Time and (other) finite resources

One of the points Martin constantly works to make come across is that many of our perceived infinite resources are, in fact, finite.

‘We treat natural resources like water and air as carelessly as we tend to treat each other. In a sense, our lives are too short. We are not geared to understand the repercussions of our actions centuries or even just decades down the line.’

On his recent album release ‘The Hour Glass Sessions’ (2019) time was therefore a trope running through all of the songwriting.

In the seemingly daunting and scary circumstances that climate change and the advent of the Anthropocene brings, Martin wanted to try to write about what mattered most to him. But rather than turning out topical songs the project quickly took a more personal direction.

‘How do you write about the idea of the end of the world? What does that even mean? I realized that to me that meant something very personal yet universal. And in turn the bulk of those songs were about life and living, about family and what I would like to pass on,” he says.

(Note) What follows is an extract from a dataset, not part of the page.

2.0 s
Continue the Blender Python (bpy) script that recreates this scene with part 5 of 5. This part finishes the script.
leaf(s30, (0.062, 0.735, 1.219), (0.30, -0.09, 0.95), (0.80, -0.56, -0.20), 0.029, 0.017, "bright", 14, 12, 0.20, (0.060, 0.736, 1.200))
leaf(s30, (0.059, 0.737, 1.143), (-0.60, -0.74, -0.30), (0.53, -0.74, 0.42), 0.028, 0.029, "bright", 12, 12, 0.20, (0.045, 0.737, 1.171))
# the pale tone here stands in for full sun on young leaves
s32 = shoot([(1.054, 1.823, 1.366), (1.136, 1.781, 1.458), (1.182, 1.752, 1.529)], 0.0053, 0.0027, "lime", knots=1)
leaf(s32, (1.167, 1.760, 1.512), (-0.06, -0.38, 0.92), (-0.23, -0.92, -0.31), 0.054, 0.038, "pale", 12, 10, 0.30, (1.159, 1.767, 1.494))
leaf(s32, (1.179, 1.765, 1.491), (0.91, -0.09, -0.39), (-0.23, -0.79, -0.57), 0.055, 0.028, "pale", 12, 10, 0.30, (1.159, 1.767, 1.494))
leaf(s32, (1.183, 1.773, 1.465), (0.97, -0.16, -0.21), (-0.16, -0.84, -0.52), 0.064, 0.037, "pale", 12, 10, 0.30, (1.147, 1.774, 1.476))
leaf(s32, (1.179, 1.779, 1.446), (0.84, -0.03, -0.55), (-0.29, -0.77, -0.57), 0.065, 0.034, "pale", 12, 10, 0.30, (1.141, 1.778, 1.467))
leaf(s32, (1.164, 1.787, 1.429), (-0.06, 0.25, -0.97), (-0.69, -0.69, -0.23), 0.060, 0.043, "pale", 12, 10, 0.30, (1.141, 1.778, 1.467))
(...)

Picking up the thread he then turned his personal songwriting practice into a collaborative practice – towards making it a form of social resource. Since 2019 he has collaborated with participants from South Africa, Zimbabwe, DRC, Denmark, Sweden, Malta, the UK, and the USA, primarily non-songwriters, and written songs that lifted each participants story into aong.

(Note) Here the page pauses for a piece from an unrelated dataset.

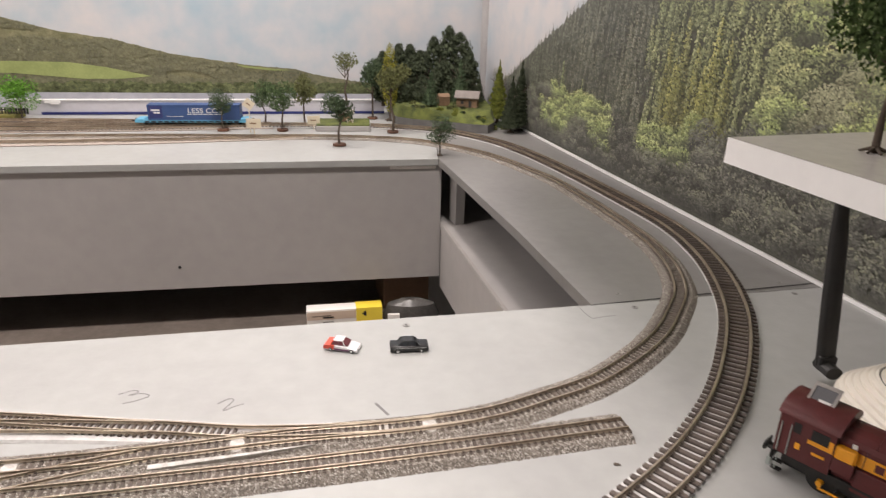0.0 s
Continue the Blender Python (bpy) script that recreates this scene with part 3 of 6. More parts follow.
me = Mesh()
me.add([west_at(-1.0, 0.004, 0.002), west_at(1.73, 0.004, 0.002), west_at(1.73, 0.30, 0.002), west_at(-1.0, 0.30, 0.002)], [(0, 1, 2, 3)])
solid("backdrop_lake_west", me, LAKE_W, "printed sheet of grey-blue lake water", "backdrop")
me = Mesh()
me.prism([west_at(-1.0, 0, 0.002)[:2], west_at(1.73, 0, 0.002)[:2], west_at(1.73, 0, 0.012)[:2], west_at(-1.0, 0, 0.012)[:2]], 0.0124, 0.026, "z")
solid("trim_west_strip", me, WHITE, "white strip along the foot of the lake print", "trim")

# the sky print curls over the corner of the room; its grey includes corner shade
SHEET = mat("print_sheet_edge", (0.40, 0.385, 0.38), 0.5, col2=(0.32, 0.31, 0.305), scale=5, spec=0.4)
me = Mesh()
me.loft([[(0.570 + 0.012 * math.cos(math.pi * k / 10), 1.694 - 0.013 * math.sin(math.pi * k / 10) + 0.004 * noise.noise(Vector((k, z * 6, 0))), z) for k in range(11)] for z in (0.02, 0.2, 0.4, 0.6, 0.95)], closed=False, caps=False)
solid("trim_print_fold", me, SHEET, "curled edge of the sky print, greyed for corner shade", "backdrop edge", smooth=True)

# low upstand in front of the valley print
me = Mesh()
me.prism([(-0.4305, 1.650), (-2.0, 1.6655), (-2.0, 1.6695), (-0.4305, 1.654)], 0.0, 0.011, "z")
solid("trim_back_strip", me, WHITE, "thin white strip along the foot of the lake print", "trim")
UPSTAND = mat("pale_lilac_plastic", (0.50, 0.49, 0.52), 0.4, scale=14, amount=0.10)
BLUE_TAPE = mat("blue_tape", (0.02, 0.03, 0.16), 0.4, scale=60)
me = Mesh()
me.prism([(0.33, 1.632), (-0.43, 1.6395), (-0.43, 1.6455), (0.33, 1.638)], 0.0, 0.029, "z")
solid("trim_upstand", me, UPSTAND, "low pale lilac plastic upstand behind the far tracks", "trim")
me = Mesh()
me.prism([(0.33, 1.6305), (-0.37, 1.6374), (-0.37, 1.6387), (0.33, 1.6318)], 0.0005, 0.0055, "z")
solid("trim_blue_stripe", me, BLUE_TAPE, "dark blue stripe along the upstand", "trim")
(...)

‘The songwriting process offers a unique way to analyze one’s current predicaments. People are perfectly capable of analyzing their own lives and for example put an experience of adversity into a broader context. Singing such realizations is immensely powerful for the writers. And songs written in this way also give listeners a true glimpe of what it feels like to be human – for another human. Songs may then open new reflective spaces in ourselves as listeners, and when they do, we inadvertently start to change a little. Because we have incorporated another perspective in this sung communication that reaches us. We have been touched by another soul,’ he explains.

So far, Høybye has co-written 35 songs in the project, and 10 will be released as a first album entitled “Songs in the Key of Collaboration,” in early 2024. Other albums with co-written material will follow.